Objective.
Reproduce the section of the listing that begins at the line containing "for key, value" and finishes at the line containing "made[o].matrix_parent_inverse = o.matrix_parent_inverse". Include both end lines and nothing beyond them.

Collected data.
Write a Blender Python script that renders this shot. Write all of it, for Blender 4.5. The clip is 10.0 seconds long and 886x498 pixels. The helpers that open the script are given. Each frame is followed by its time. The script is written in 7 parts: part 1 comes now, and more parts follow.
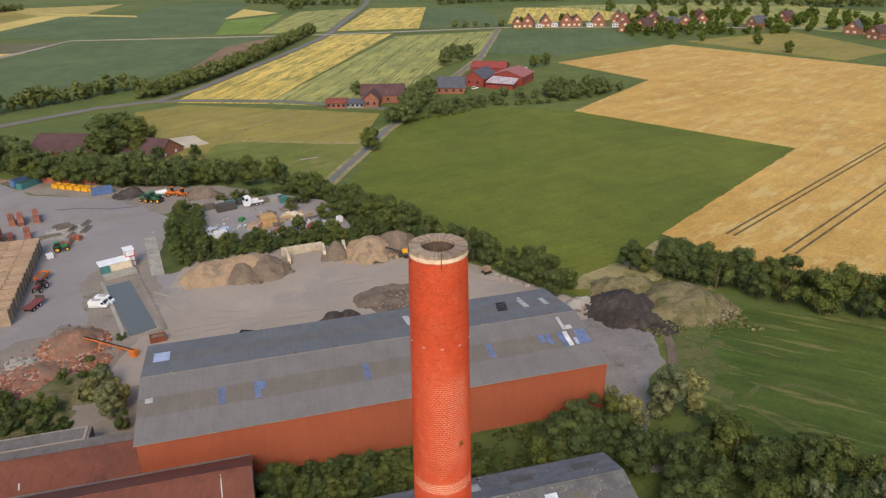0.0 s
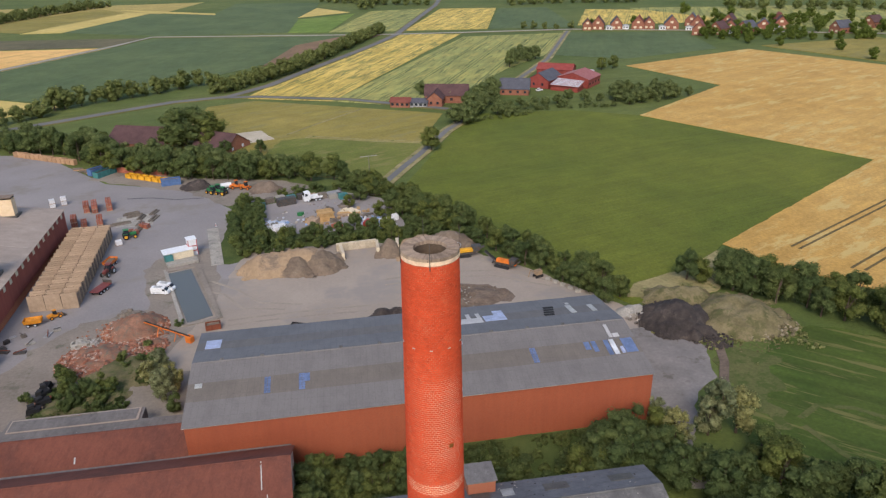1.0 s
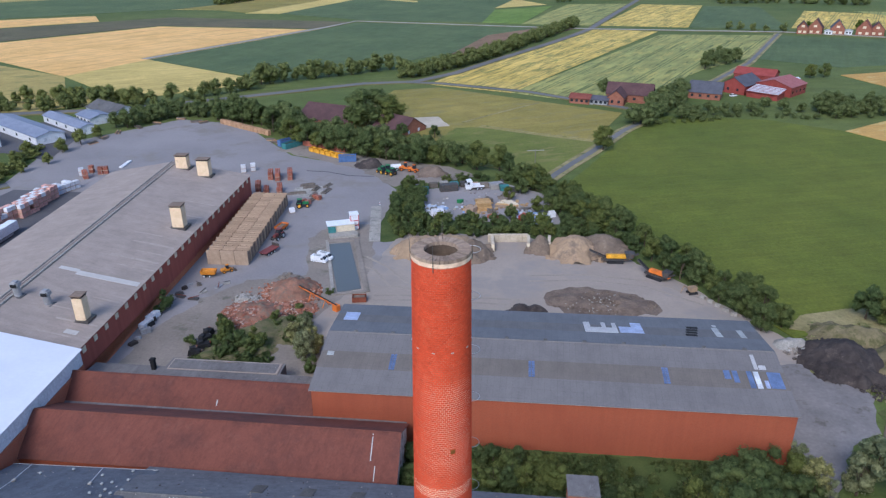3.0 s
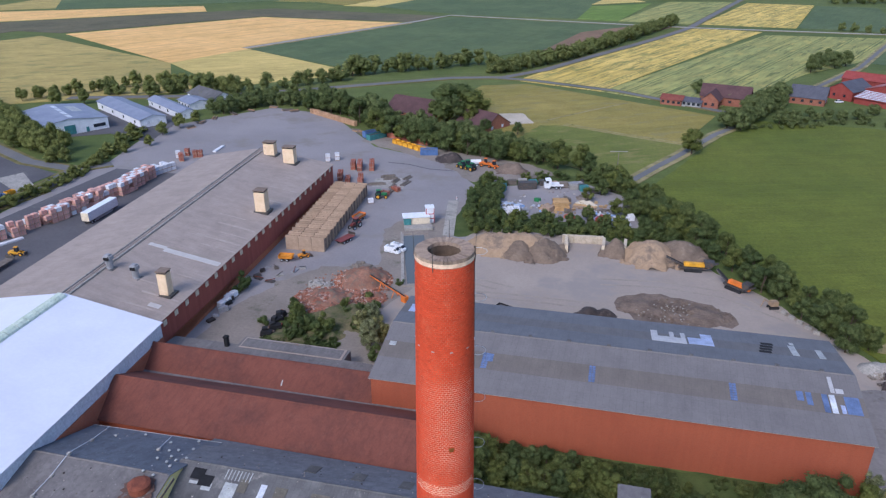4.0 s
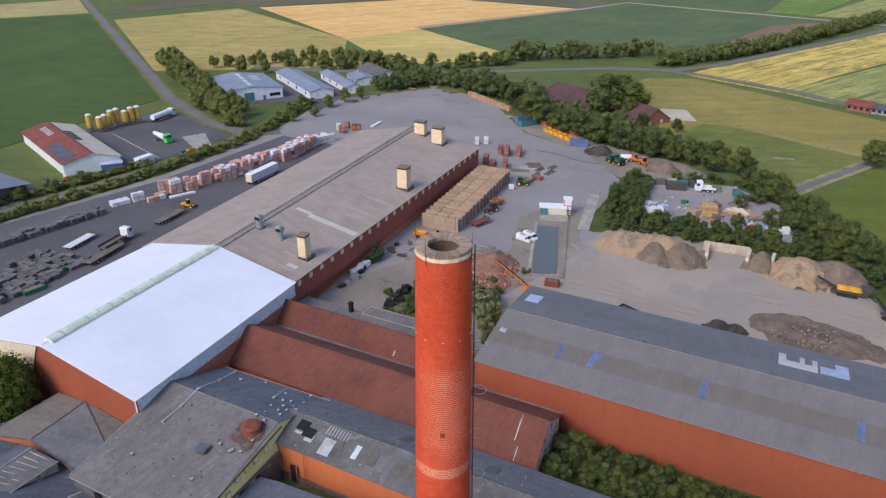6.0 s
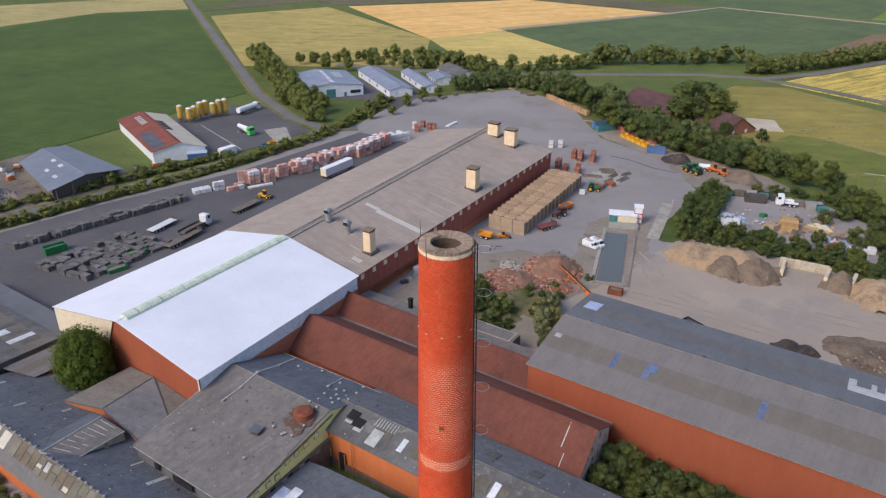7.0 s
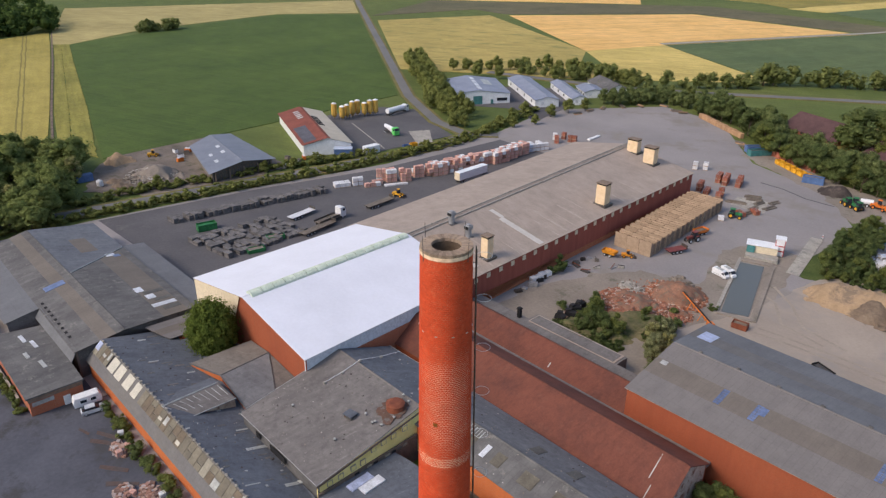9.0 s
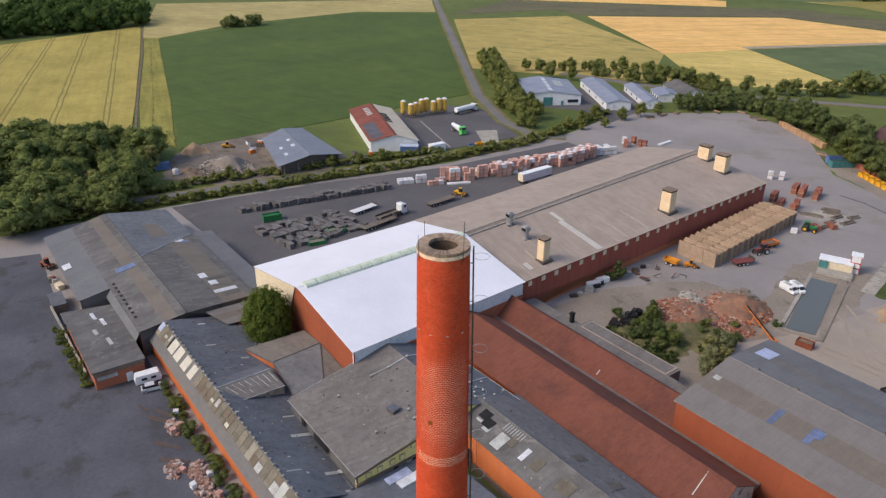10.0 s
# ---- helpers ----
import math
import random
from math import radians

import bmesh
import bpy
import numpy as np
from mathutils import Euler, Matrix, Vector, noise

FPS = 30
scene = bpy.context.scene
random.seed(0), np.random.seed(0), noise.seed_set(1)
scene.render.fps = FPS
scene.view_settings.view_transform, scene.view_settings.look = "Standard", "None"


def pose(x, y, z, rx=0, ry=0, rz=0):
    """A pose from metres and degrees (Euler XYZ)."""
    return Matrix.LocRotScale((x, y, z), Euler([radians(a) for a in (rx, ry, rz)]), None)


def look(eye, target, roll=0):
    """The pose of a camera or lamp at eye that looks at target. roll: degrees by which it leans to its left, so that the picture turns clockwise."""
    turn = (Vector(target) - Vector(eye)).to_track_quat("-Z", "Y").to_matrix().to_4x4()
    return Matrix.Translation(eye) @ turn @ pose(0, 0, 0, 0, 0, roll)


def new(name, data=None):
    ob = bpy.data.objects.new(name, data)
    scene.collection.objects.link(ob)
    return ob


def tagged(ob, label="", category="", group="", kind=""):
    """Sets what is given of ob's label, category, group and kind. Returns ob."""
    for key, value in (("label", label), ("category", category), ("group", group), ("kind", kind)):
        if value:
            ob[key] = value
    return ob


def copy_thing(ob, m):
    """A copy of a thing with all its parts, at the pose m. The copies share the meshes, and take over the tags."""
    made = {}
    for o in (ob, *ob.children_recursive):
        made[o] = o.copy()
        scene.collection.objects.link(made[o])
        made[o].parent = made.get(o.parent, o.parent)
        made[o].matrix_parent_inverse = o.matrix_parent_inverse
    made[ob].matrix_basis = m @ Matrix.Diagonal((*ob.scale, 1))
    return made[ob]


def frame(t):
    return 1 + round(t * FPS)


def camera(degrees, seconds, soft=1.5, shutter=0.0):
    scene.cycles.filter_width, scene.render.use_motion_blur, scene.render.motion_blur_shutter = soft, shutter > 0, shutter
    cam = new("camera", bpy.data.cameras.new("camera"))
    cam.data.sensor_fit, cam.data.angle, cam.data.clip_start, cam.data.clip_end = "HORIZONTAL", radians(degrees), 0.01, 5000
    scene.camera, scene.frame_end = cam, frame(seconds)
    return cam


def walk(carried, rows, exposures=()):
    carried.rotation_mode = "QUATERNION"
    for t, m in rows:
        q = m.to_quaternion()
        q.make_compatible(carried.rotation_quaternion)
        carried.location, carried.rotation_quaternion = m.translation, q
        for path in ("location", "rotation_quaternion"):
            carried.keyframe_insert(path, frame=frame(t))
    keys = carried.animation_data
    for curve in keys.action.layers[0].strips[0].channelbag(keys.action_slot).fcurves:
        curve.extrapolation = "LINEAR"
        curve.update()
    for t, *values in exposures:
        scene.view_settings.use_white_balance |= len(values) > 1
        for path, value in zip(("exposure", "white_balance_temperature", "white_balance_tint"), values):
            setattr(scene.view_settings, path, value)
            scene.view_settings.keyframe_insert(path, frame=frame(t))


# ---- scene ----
cam = camera(63.8, 10.0, soft=1.3)
PATH = [
    (0, (-1.268, -0.022, 79.639), (-0.83, 1.752, 78.825), -1.0),
    (0.5, (-0.102, -0.384, 79.667), (0.267, 1.407, 78.855), -1.0),
    (1, (1.461, -0.714, 79.756), (1.726, 1.095, 78.946), -1.0),
    (1.5, (3.027, -0.666, 79.693), (3.172, 1.158, 78.885), -0.8),
    (2, (4.701, -0.6, 79.688), (4.71, 1.231, 78.881), -0.7),
    (2.5, (6.234, -0.334, 79.728), (6.13, 1.489, 78.912), -0.5),
    (4, (10.945, 0.218, 80.107), (10.495, 1.979, 79.272), -0.2),
    (4.5, (12.382, 0.643, 80.372), (11.829, 2.369, 79.526), -0.1),
    (5, (13.826, 0.916, 80.602), (13.169, 2.598, 79.742), 0.0),
    (5.5, (15.464, 1.18, 80.833), (14.713, 2.817, 79.963), 0.1),
    (7, (20.159, 2.477, 81.248), (19.131, 3.954, 80.377), 0.2),
    (7.5, (21.553, 3.129, 81.332), (20.443, 4.545, 80.459), 0.2),
    (8, (23.155, 3.927, 81.576), (21.963, 5.277, 80.707), 0.2),
    (8.5, (24.422, 4.592, 81.51), (23.156, 5.882, 80.655), 0.3),
    (9, (25.554, 5.715, 81.53), (24.217, 6.934, 80.678), 0.4),
    (9.5, (26.525, 6.751, 81.559), (25.127, 7.899, 80.706), 0.5),
    (10, (27.64, 8.121, 81.58), (26.18, 9.189, 80.725), 0.4),
]
# exposure, kelvin and tint: the camera's automatic white balance drifts
BALANCE = [(0, 0.4, 7020, 10), (1, 0.4, 6570, 10), (1.5, 0.4, 6030, 8), (2, 0.4, 5640, 8), (2.5, 0.4, 5370, 9), (4, 0.4, 5480, 15), (4.5, 0.4, 5500, 16),
           (5.5, 0.4, 5820, 13), (7, 0.4, 6420, 12), (8.5, 0.4, 6770, 12), (10, 0.4, 6870, 12)]
walk(cam, [(t, look(eye, target, roll)) for t, eye, target, roll in PATH], BALANCE)

import itertools

# ---- light ----
SUN_AZ, SUN_EL = 196.0, 42.0
world = bpy.data.worlds.new("sky")
scene.world = world
world.use_nodes = True
wn = world.node_tree.nodes
sky = wn.new("ShaderNodeTexSky")
sky.sky_type = 'NISHITA'
sky.sun_disc = False
sky.sun_elevation = radians(SUN_EL)
sky.sun_rotation = radians(SUN_AZ)
sky.air_density, sky.dust_density, sky.ozone_density = 1.0, 2.0, 1.5
wn["Background"].inputs["Strength"].default_value = 0.15
world.node_tree.links.new(sky.outputs["Color"], wn["Background"].inputs["Color"])
sun_data = bpy.data.lights.new("sun", 'SUN')
sun_data.energy, sun_data.angle, sun_data.color = 1.58, radians(24), (1.0, 0.88, 0.74)
sun = new("sun", sun_data)
az, el = radians(SUN_AZ), radians(SUN_EL)
sun_dir = Vector((math.sin(az) * math.cos(el), math.cos(az) * math.cos(el), math.sin(el)))
sun.matrix_world = look(sun_dir * 300, (0, 0, 0))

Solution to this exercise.
    for key, value in (("label", label), ("category", category), ("group", group), ("kind", kind)):
        if value:
            ob[key] = value
    return ob


def copy_thing(ob, m):
    """A copy of a thing with all its parts, at the pose m. The copies share the meshes, and take over the tags."""
    made = {}
    for o in (ob, *ob.children_recursive):
        made[o] = o.copy()
        scene.collection.objects.link(made[o])
        made[o].parent = made.get(o.parent, o.parent)
        made[o].matrix_parent_inverse = o.matrix_parent_inverse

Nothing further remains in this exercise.